There was a time, beginning with his years in Seattle, when Rodriguez was an easy-to-market athlete, regionally and nationally. No one was ready for his reputation to fall into tatters.
“He was a superstar player, very attractive, with an engaging personality who was destined for greatness,” said Bob Williams, the chief executive of Burns Entertainment, which matches celebrities with brands. “There was so much talk that he would do damage to the record books. Those attributes are appealing to most advertisers and helped him as he moved from Seattle to Texas and New York.”
His advertising résumé includes a Radio Shack commercial with Daisy Fuentes and an Amtrak commercial with Nomar Garciaparra.
He had deals with Pepsi, Eagle Hardware (which was acquired by Lowe’s), Armani and Topps, Williams said. He had a milk mustache for the “Got Milk?” campaign. He advertised Armour hot dogs with Greg Maddux, Roger Clemens, Barry Bonds and other players. He ran through Manhattan for Mennen Speed Stick, telling the camera: “New York. Pressure? No sweat.” In 2008, Rodriguez co-starred in a Guitar Hero commercial with Kobe Bryant, Michael Phelps and Tony Hawk in which all wore pink button-down shirts, boxers and white socks as they mocked Tom Cruise in “Risky Business.”
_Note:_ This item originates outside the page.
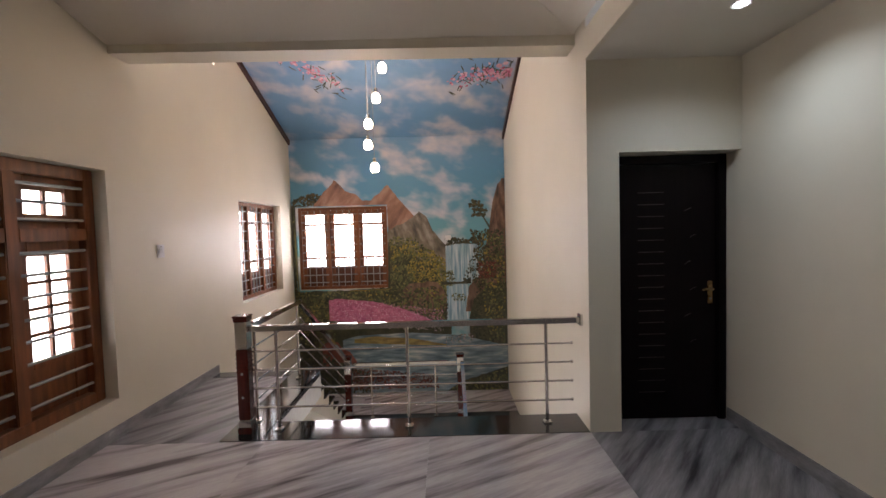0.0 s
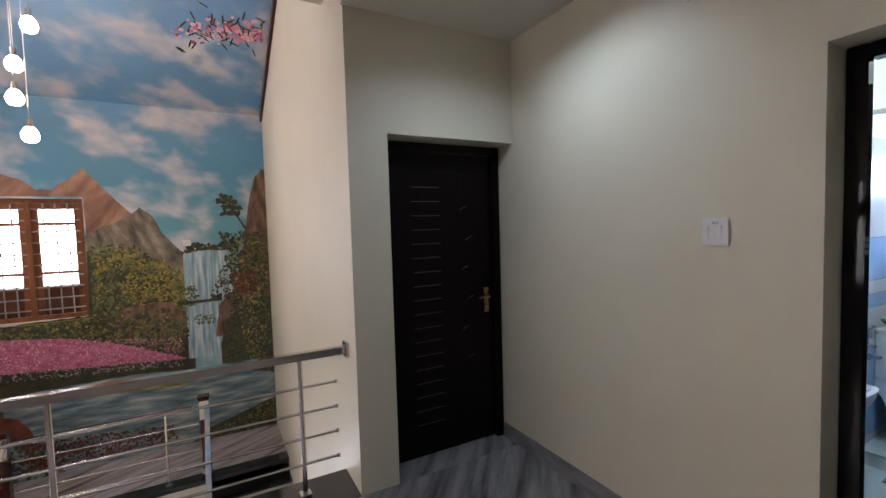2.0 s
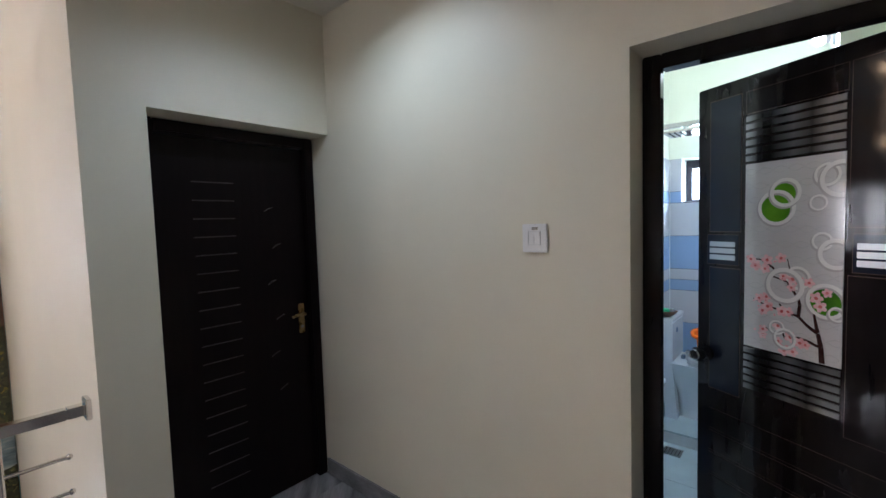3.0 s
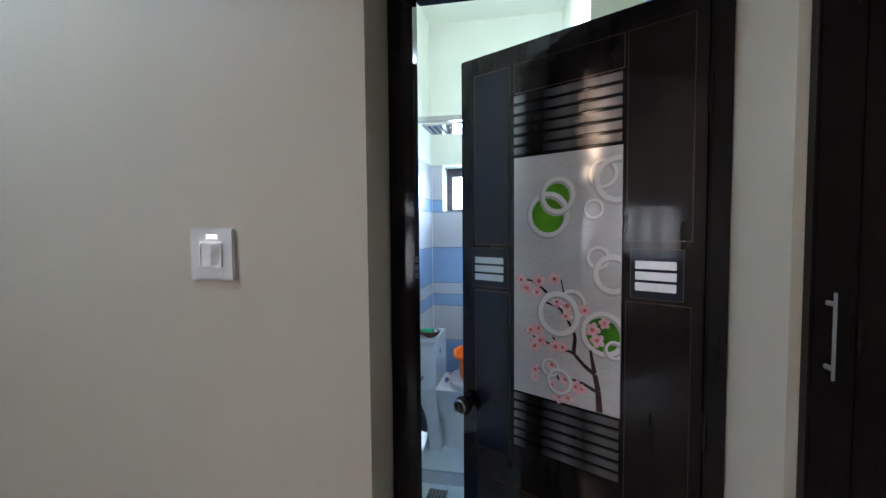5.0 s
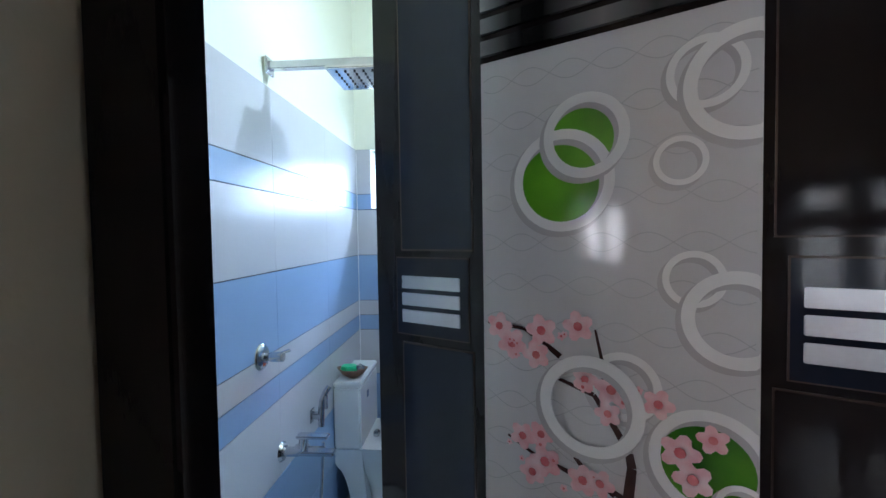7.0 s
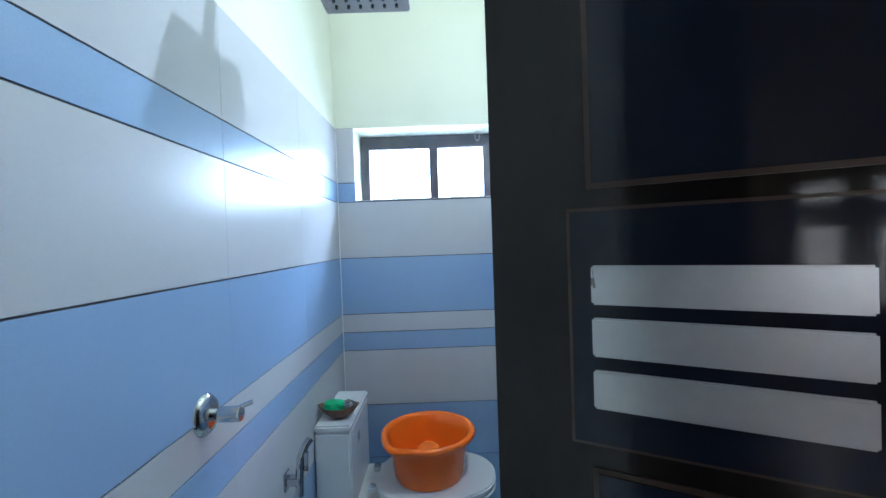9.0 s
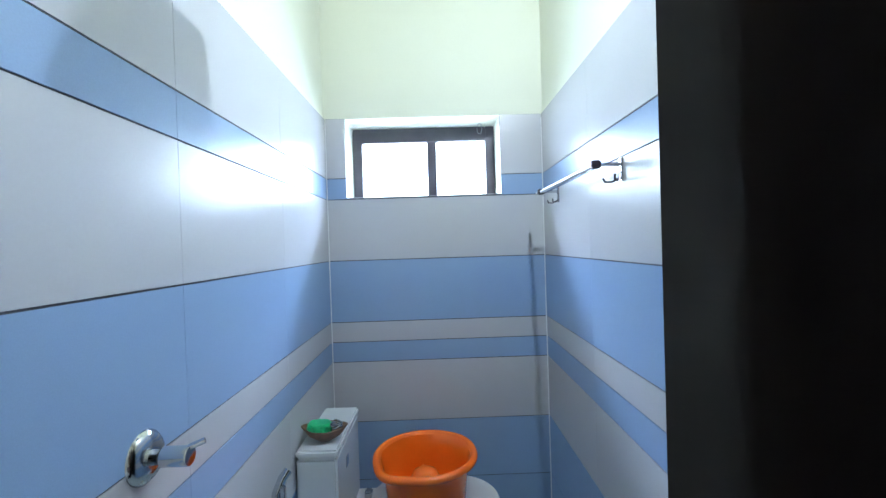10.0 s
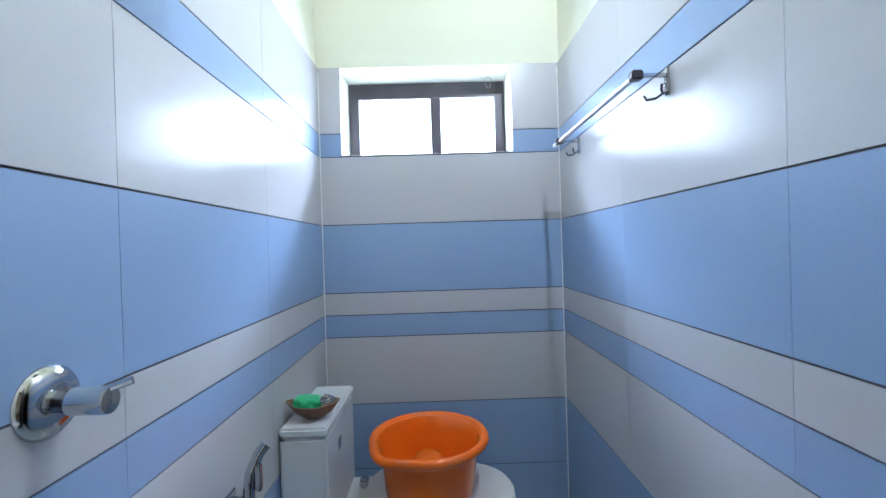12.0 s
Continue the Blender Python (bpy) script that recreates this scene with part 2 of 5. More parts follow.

Now, it appears, Rodriguez has almost nothing to pitch. He has not lost his endorsements rapidly, as Lance Armstrong did in the aftermath of his admission that he had used banned drugs throughout his run of seven Tour de France victories. Instead, Rodriguez’s deals eventually ended. Certainly, some campaigns simply ran their course. But some companies chose not to renew their ties to him.
Nike, for instance, did not re-enlist with Rodriguez after his deal ended in 2009, but it still occasionally gives him apparel, a spokesman said.
Spokesmen for Rodriguez declined to say what endorsements he still has, if any.
Companies do not want their images hurt by associating themselves with a celebrity who has cheated, as Rodriguez has, or been barred by a sport, as Armstrong has.
Phil de Picciotto, the president and founder of Octagon Inc., a sports marketer, said that endorsements were linked “not only to visibility and performance, but also to authenticity, relatability and likability.” Those qualities are more attributable to other Yankees, like Derek Jeter and Mariano Rivera, he said.
Rodriguez’s appeal to fans and the public, which marketers assess before they put athletes in ads, has been plummeting as measured by Q Scores, the company that conducts surveys that assess celebrity popularity. In 2003, long before he admitted to using steroids, Rodriguez’s Q score was 18, somewhat above average for major leaguers, but well below Ken Griffey Jr.’s 26.
Last September, after Commissioner Bud Selig levied the 211-game suspension that the arbitrator then reduced, Rodriguez’s Q score among sports fans had fallen to a 12. Jeter led all baseball players with a 27.
An even broader measure of how Rodriguez is viewed is the negative Q Score. From 2003 to ’13, Rodriguez’s negative Q soared to a 49 from a 24.
“The average consumer has formed a very negative perception of him,” said Henry Schafer, the executive vice president of Q Scores. “He could have been an icon.”
In 2011, Rodriguez found himself in an awkward position, one of his fair share during his off-the-field career. He had invested in Zico, a coconut water maker, but then agreed to be an investor and endorser of another coconut water brand, Vita Coco. He cashed out of Zico and became the face of a Vita Coco print ad that was written without sensing a potential connection to baseball’s steroid crisis. “Hydrate Naturally,” it says, below an image of a content-looking Rodriguez in a gray sweater and blue shirt. “From a tree, not a lab.”
Since that ad ran, the company has not used Rodriguez again, a spokesman said, but “he remains a supporter of and investor in the Vita Coco brand.”